Aumolertinib Prolongs Survival, Duration of Response in NSCLC

Treatment with aumolertinib was associated with prolonged survival and duration of response in patients with non–small cell lung cancer.

Compared with gefitinib (Iressa), aumolertinib improved progression-free survival (PFS) and duration of response (DOR) in patients with advanced non–small cell lung cancer (NSCLC) with EGFR, according to findings presented at the virtual 2021 ASCO Annual Meeting.

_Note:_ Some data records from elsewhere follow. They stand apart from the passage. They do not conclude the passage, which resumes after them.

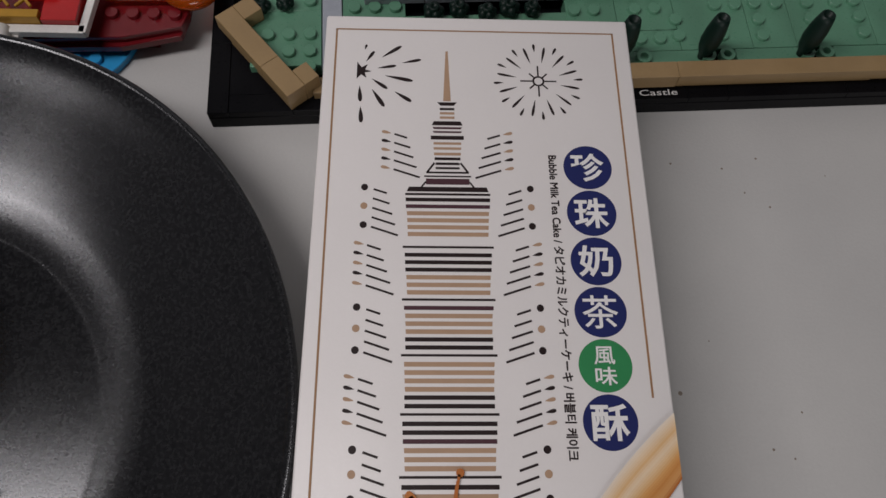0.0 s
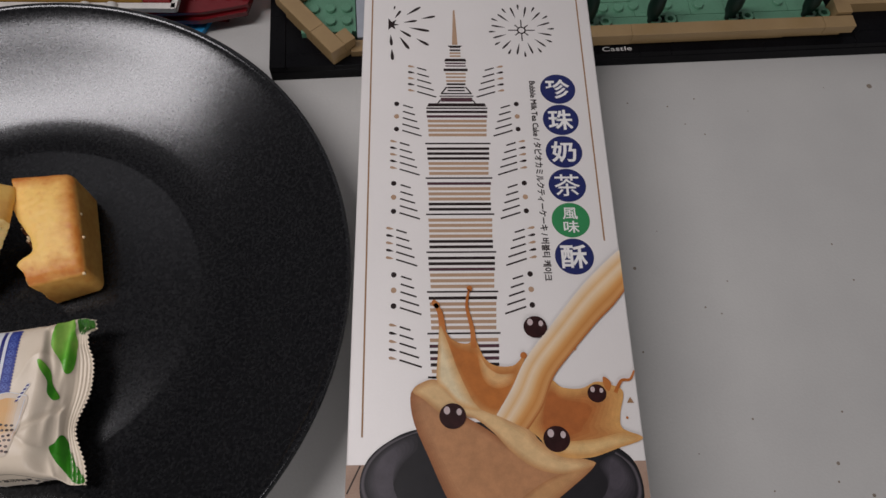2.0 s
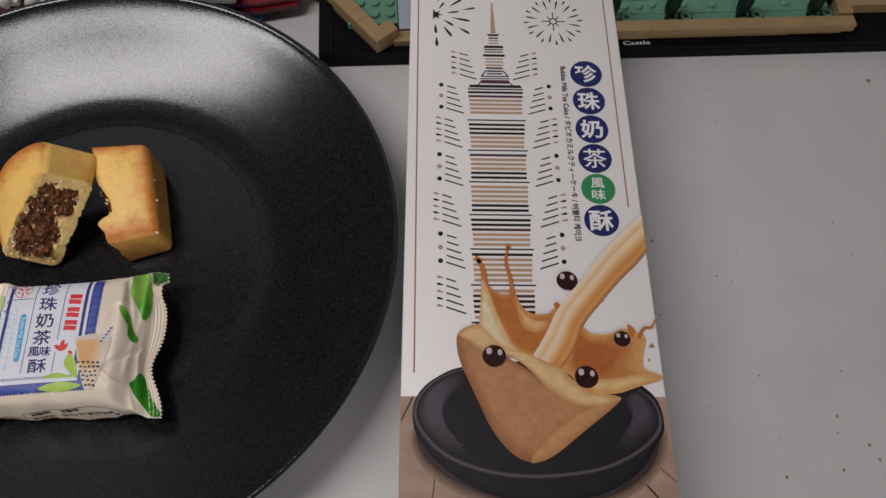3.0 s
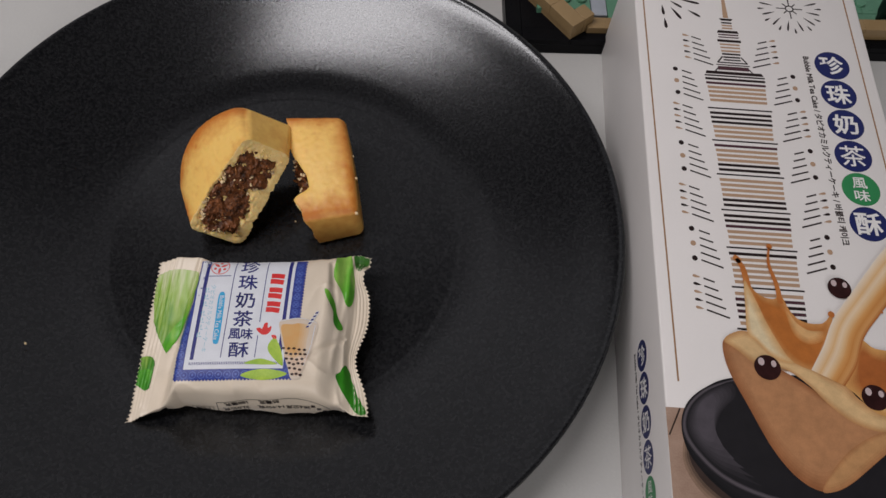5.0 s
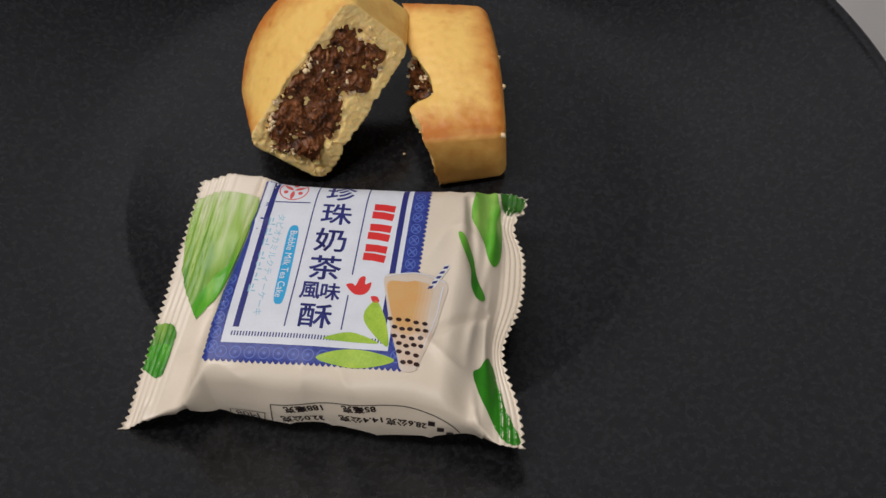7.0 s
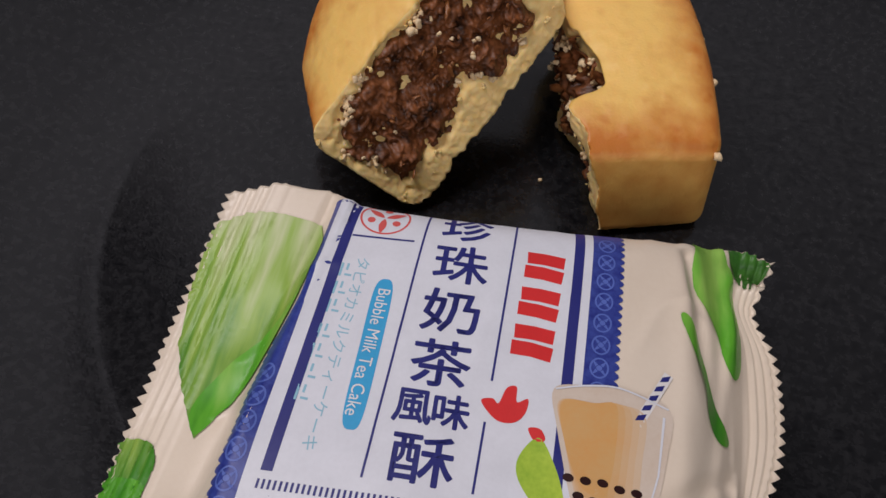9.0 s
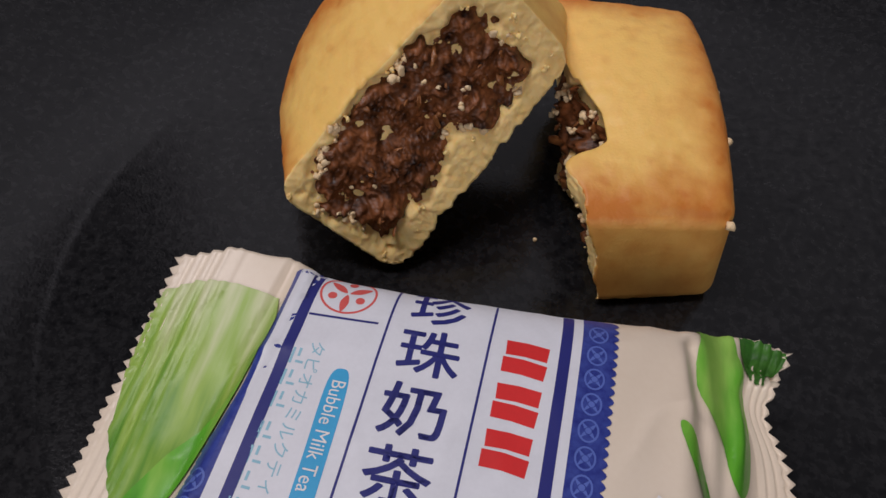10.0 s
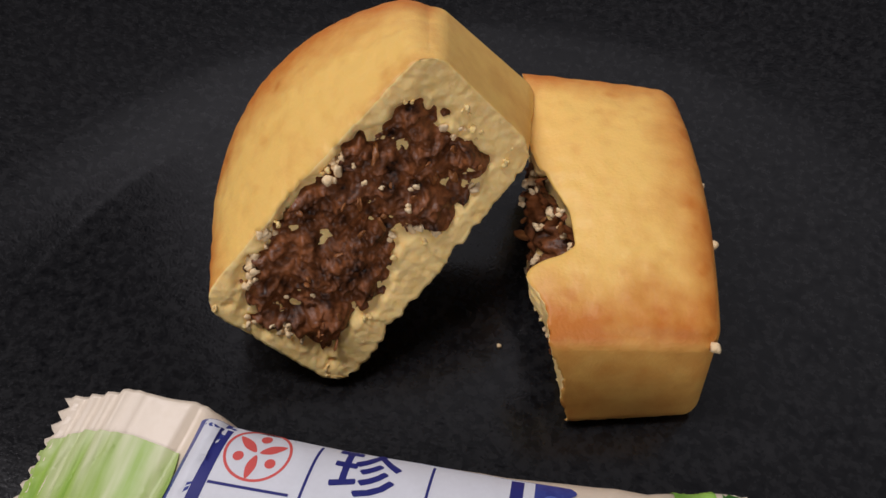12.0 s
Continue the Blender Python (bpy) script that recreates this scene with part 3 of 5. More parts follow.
graded("printed_cream_side", [(166.5, 99.6), (172, 95.6), (181.7, 94.6), (190.8, 97.0), (199.4, 99.9), (193, 101.6), (184, 99.8), (175, 99.2)], [(169.5, 98.4), (173.6, 96.8), (181.7, 96.2), (189, 97.9), (194, 99.2), (190, 99.4), (183, 98.2), (175, 97.8)], 4, (0.66, 0.36, 0.13), (0.76, 0.50, 0.22), 11.6)
for bm in [stroke(spline([(132.2, 147.2), (134, 143.6), (134.8, 137)]), 1.4, 0, 1.7), stroke(spline([(144.4, 152.4), (143.4, 146), (145, 138), (145.4, 131)]), 0.6, 0, 3.4), disc(144.6, 152.8, 1.05, n=16), shape([(131.0, 147.4), (132, 148.6), (133.8, 147), (133.2, 145.4), (132, 145.8)]), disc(162.3, 128.2, 1.15, n=16), stroke(spline([(192.5, 115), (195, 119), (198, 119.5), (199.8, 122.5)]), 1.3, 0, 0.5), shape([(189, 120.5), (191.4, 118.4), (190.4, 115.5), (188.8, 117.5)]), disc(182.8, 135.6, 0.5, 0.35, n=10), disc(185.8, 137.4, 0.7, 0.35, n=10), disc(180.2, 130.4, 0.4, 0.7, n=10), disc(195.5, 106.6, 0.45, n=10)]:
    printed("printed_splash", [bm], PIC_TEADARK, 11.5)
band("printed_tea_stream", [(199.9, 167.5), (194.2, 162.6), (184.3, 152.8), (172.6, 138.8), (162.9, 126.9), (157.6, 116.9), (152.0, 108.0)], [(199.9, 151.2), (195, 145.6), (188.8, 139.7), (179.1, 129.1), (172.0, 120.4), (167.7, 110.7), (162.2, 103.2)], 22,
     [(0.80, 0.70, 0.58), (0.78, 0.60, 0.40), (0.74, 0.47, 0.23), (0.80, 0.63, 0.44), (0.76, 0.52, 0.28), (0.68, 0.35, 0.12), (0.58, 0.25, 0.07), (0.64, 0.33, 0.12), (0.40, 0.115, 0.025)], 12.4)
for x, y, r in ((137.5, 107.9, 4.4), (186.2, 114.8, 3.2), (171.4, 100, 4.4), (167, 138.3, 4.1)):
    pearl = printed("printed_pearl", [disc(x, y, r, r * 0.96)], PIC_PEARL, 13.4)
    printed("glint", [disc(x - r * 0.42, y + r * 0.42, r * 0.24, r * 0.3, n=14), disc(x + r * 0.5, y + r * 0.3, r * 0.2, r * 0.26, n=14)], PIC_GLINT, 14, owner=pearl)
printed("printed_triangle", [poly([(196.2, 111.6), (198.6, 111.6), (197.4, 113.6)])], INK_BRONZE, 3)

# the near side of the box repeats the badges
def printed_side(name, meshes, mat, layer=1, owner=None):
    bm = merge(*meshes)
    for v in bm.verts:
        v.co = Vector((BX0 + 0.0018 * (v.co.y / 1000 - BY0) / (BY1 - BY0) - 0.00006 * layer, v.co.y / 1000, v.co.x / 1000))
    return part(name, bm, mat, owner or gift_box, smooth=False)


for i, ch in enumerate("珍珠奶茶風酥"):
    y = 116.8 - 11.9 * i
    badge = printed_side("badge", [disc(36.0, y, 5.7, n=40)], INK_GREEN if i == 4 else INK_NAVY, 1)
    tagged(badge, "green round badge" if i == 4 else "navy round badge")
    bm = [lettering("風", 36, y + 2.1, 3.9, width=4.5), lettering("味", 36, y - 2.2, 3.9, width=4.6)] if i == 4 else [lettering(ch, 36, y, 7.4, width=7.8, weight=0.006 if ch == "茶" else 0.022)]
    printed_side("lettering", bm, INK_WHITE, 2, badge)
printed_side("lettering", [lettering("Bubble Milk Tea Cake / タピオカミルクティーケーキ / 버블티 케이크", 27.5, 86, 2.3, -90, width=68, bold=0.08)], INK_DARK)


from mathutils.bvhtree import BVHTree

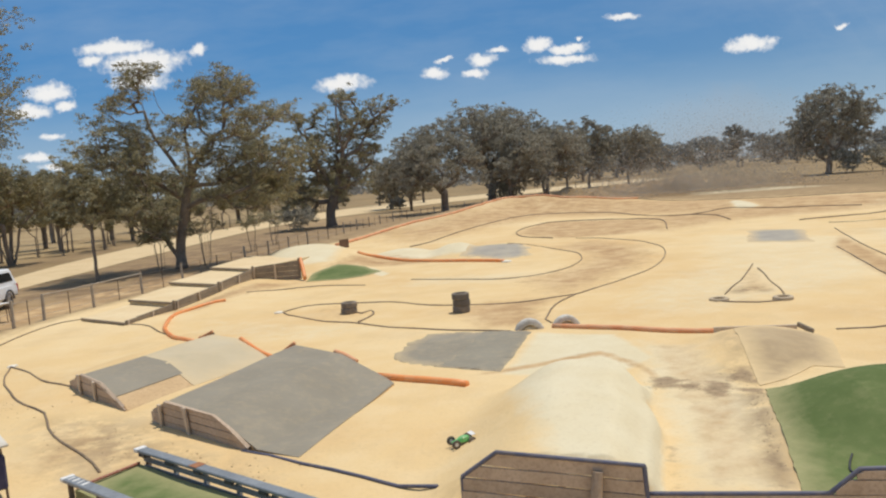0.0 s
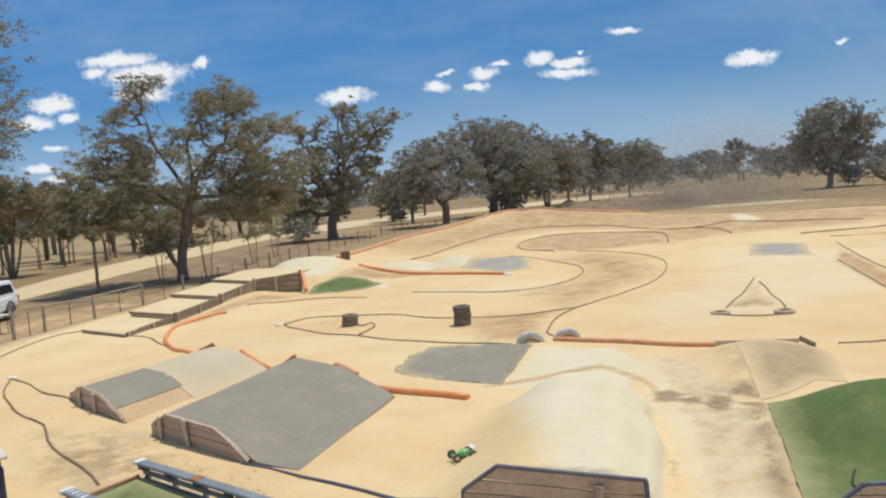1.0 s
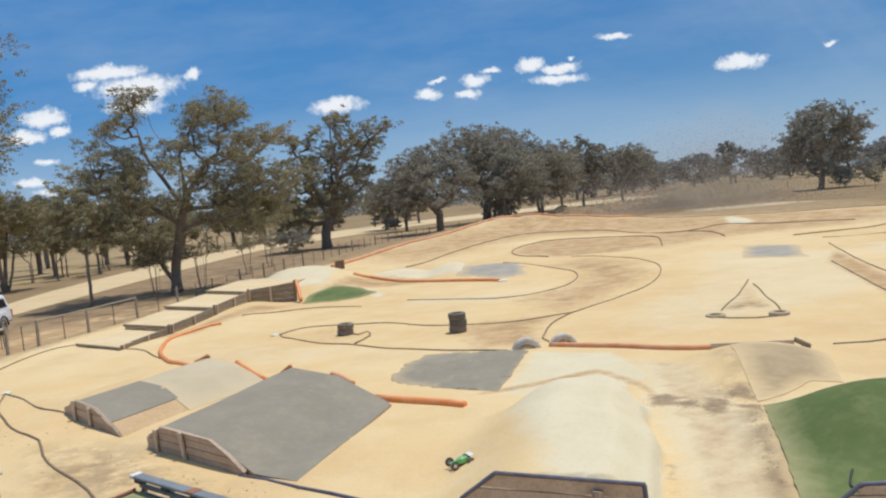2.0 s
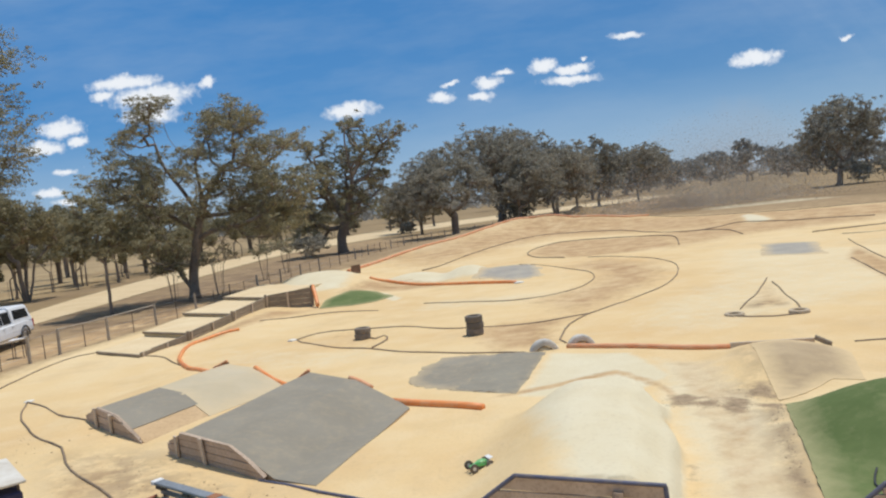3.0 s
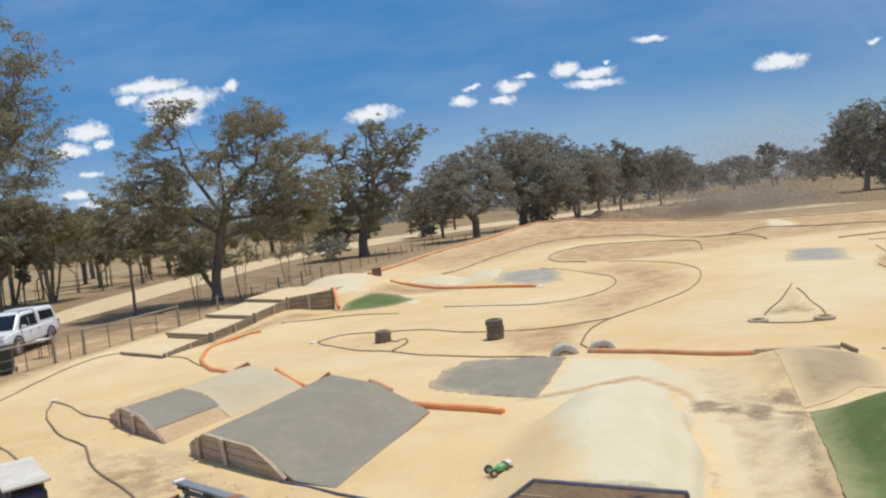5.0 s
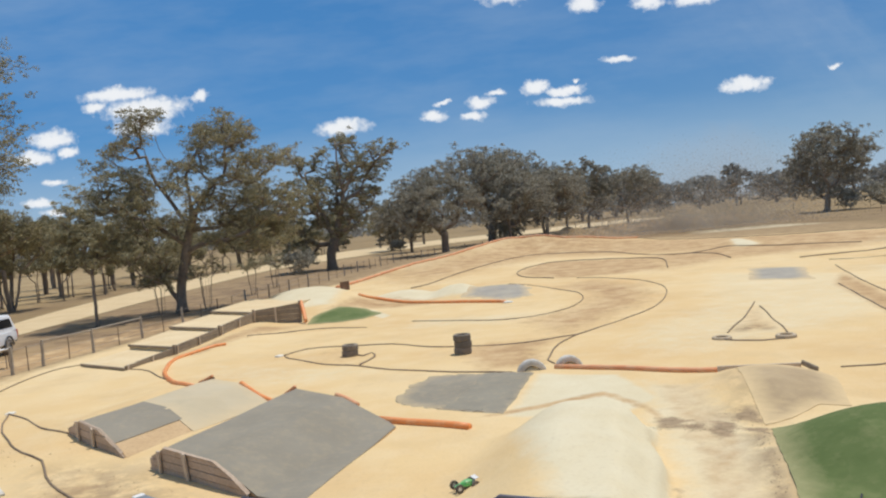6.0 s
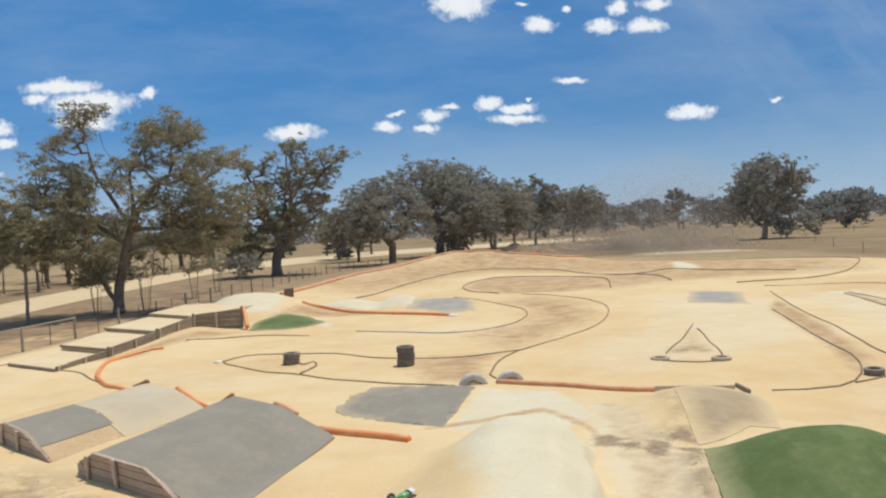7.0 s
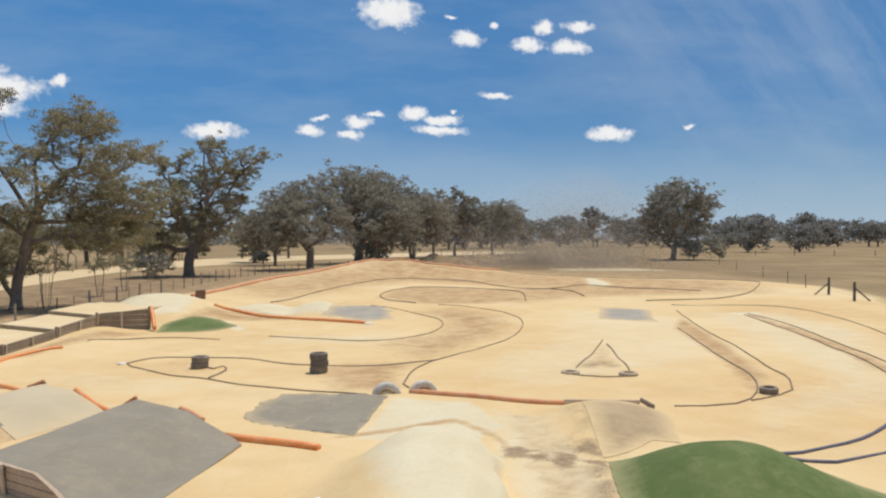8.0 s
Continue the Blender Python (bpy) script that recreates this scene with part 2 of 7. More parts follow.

“Based on these results, we will pursue discussions with global regulatory authorities; we anticipate our development approach will facilitate a markedly less costly global access pricing structure,” said Shun Lu, MD, PhD, from the Shanghai Lung Cancer Center, Shanghai Chest Hospital at Shanghai JiaoTong University, in the presentation.

Aumolertinib is an irreversible EGFR TKI that has already been approved in China for patients with EGFR-mutant NSCLC when disease has progressed and has favorable pharmacologic properties that inhibit EGFR sensitizing and resisting mutations.

This phase 3 trial assessed the safety and efficacy of treatment with aumolertinib compared with gefitinib in 429 patients across China who had previously untreated metastatic or locally advanced NSCLC and EGFR exon 19 deletion or L858R. Patients were randomly assigned to received either aumolertinib, once per day at 110mg (n= 214; median age, 59 years), or gefitinib, once per day at 250 mg (n = 215; median age, 62 years). Researchers had a primary endpoint of PFS, and secondary endpoints of overall survival (OS), objective response rate (ORR), DOR and safety. With 262 PFS events the study had 90% power to detect PFS (HR = 0.67).

Median PFS was significantly prolonged with aumolertinib at a median of 19.3 months (HR = 0.46; 95% CI, 17.8-20.8; P < 0.0001) compared with gefitinib at 9.9 moths (HR = 0.46; 95% CI, 8.3-12.6; P < 0.0001).

Median DOR followed a similar trend and was also significantly prolonged by aumolertinib at 18.1 months (HR = 0.38; 95% CI, 15.2-NA; P < 0.0001) compared with gefitinib at 8.3 months (HR = 0.38; 95% CI, 6.9-11.1; P < 0.0001). ORR was 73.8% with aumolertinib and 72.1% with gefitinib. And median overall survival was not reached.

Although aumolertinib was a longer treatment time compared with gefitinib, 463 days vs 254 days, side effects such as rash, diarrhea, alanine aminotransferase/ aspartate aminotransferase increase were less likely in that group.

The most common adverse events included alanine aminotransferase increased (29.4% in the aumolertinib arm vs 55.8% in the gefitinib arm), aspartate aminotransferase increased (29.9% vs 54%, respectively), rash (23.4%, vs 41.4%), diarrhea (16.4% vs 35.8%) and creatine phosphokinase (CPK) increased (35.5% vs 9.3%).

Additionally, aumolertinib was also associated with CPK increase, platelet count decrease and neutrophil count decrease.

Further research evaluating aumolertinib with other treatments is either ongoing or planned, Lu noted.


Lu S, Dong X, Jian H, et al. Randomized Phase III Trial of Aumolertinib (HS-10296, Au) Versus Gefitinib (G) as First-Line Treatment of Patients with Locally Advanced or Metastatic Non-Small Cell Lung Cancer (NSCLC) and EGFR Exon 19 Del or L858R mutations (EGFRm). J Clin Oncol. 2021;39(suppl 15):Abstract 9013.